WHAT IS ASKED
Of the lines listed below, return exactly those that run from the line containing "Continue the Blender" through the line containing "heart = np.array([0, 0, height * 0.18])", both included.

INFORMATION SUPPLIED

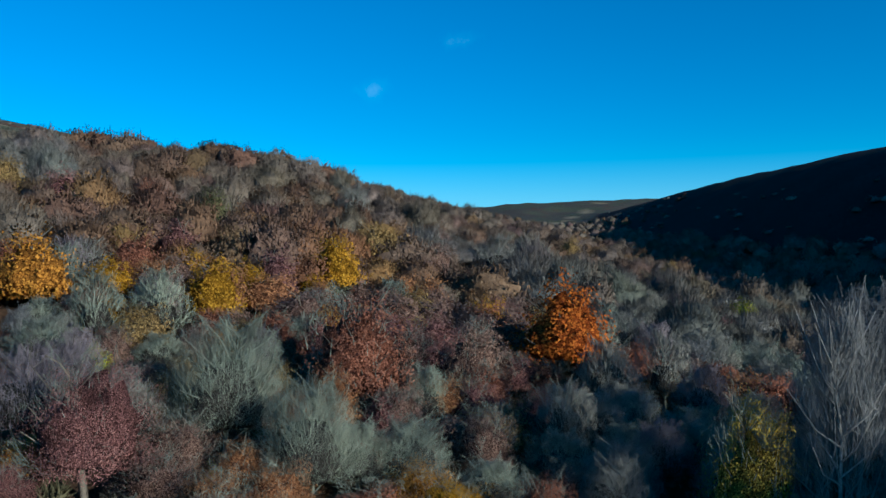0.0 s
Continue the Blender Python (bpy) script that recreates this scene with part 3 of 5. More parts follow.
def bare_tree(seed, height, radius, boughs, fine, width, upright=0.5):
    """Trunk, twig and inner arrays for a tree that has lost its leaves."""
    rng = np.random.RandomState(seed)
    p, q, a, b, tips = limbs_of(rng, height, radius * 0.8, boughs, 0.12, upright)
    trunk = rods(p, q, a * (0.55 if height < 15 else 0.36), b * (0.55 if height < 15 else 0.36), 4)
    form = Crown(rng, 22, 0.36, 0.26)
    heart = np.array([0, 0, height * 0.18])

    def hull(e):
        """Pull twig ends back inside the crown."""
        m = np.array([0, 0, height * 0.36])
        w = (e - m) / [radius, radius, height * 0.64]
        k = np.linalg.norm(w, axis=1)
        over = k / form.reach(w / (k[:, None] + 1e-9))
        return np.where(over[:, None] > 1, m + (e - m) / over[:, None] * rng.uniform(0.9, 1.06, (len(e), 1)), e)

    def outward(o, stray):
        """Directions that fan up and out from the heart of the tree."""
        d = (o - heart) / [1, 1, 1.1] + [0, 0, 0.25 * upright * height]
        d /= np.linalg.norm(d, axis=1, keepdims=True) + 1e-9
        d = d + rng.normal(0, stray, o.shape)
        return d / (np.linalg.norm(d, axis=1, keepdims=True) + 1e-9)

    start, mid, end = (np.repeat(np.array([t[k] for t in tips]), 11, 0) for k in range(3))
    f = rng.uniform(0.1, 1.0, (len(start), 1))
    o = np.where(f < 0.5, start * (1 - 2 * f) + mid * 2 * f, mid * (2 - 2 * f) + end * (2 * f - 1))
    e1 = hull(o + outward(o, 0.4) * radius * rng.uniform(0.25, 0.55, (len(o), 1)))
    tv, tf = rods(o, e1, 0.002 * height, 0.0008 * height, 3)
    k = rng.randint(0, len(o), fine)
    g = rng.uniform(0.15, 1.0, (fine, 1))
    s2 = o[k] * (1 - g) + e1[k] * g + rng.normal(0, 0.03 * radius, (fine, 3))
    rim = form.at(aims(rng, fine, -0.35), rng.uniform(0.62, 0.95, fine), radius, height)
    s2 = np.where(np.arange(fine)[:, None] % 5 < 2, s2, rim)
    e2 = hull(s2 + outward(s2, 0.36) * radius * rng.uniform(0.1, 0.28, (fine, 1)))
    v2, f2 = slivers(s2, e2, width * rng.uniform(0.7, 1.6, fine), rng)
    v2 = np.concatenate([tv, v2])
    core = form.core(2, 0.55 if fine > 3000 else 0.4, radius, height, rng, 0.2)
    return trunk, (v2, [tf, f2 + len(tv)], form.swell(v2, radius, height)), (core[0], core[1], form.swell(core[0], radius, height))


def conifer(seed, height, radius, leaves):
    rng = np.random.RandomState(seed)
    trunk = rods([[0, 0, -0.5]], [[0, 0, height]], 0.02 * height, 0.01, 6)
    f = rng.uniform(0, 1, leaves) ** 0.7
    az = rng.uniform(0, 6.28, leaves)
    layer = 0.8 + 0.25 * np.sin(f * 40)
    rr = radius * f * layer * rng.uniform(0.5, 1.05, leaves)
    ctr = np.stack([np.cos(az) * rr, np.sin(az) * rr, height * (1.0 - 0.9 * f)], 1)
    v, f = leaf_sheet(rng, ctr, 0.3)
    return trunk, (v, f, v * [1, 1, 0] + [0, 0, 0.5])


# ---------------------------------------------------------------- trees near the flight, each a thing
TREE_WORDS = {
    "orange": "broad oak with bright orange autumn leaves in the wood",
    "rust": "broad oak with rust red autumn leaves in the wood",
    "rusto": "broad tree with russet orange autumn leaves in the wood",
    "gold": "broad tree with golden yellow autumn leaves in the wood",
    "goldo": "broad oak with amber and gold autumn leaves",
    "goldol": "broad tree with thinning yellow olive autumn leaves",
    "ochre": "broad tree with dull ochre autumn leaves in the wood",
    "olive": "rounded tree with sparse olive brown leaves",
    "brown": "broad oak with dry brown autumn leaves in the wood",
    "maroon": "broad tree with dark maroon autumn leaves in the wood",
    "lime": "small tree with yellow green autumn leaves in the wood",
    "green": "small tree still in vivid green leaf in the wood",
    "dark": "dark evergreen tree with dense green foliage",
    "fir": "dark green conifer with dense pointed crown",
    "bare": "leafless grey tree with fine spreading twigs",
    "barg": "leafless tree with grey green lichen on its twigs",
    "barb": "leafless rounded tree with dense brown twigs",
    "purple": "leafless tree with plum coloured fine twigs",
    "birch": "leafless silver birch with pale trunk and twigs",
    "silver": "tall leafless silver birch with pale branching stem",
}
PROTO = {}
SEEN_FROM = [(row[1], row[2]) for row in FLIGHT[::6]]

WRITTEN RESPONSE
Continue the Blender Python (bpy) script that recreates this scene with part 3 of 5. More parts follow.
def bare_tree(seed, height, radius, boughs, fine, width, upright=0.5):
    """Trunk, twig and inner arrays for a tree that has lost its leaves."""
    rng = np.random.RandomState(seed)
    p, q, a, b, tips = limbs_of(rng, height, radius * 0.8, boughs, 0.12, upright)
    trunk = rods(p, q, a * (0.55 if height < 15 else 0.36), b * (0.55 if height < 15 else 0.36), 4)
    form = Crown(rng, 22, 0.36, 0.26)
    heart = np.array([0, 0, height * 0.18])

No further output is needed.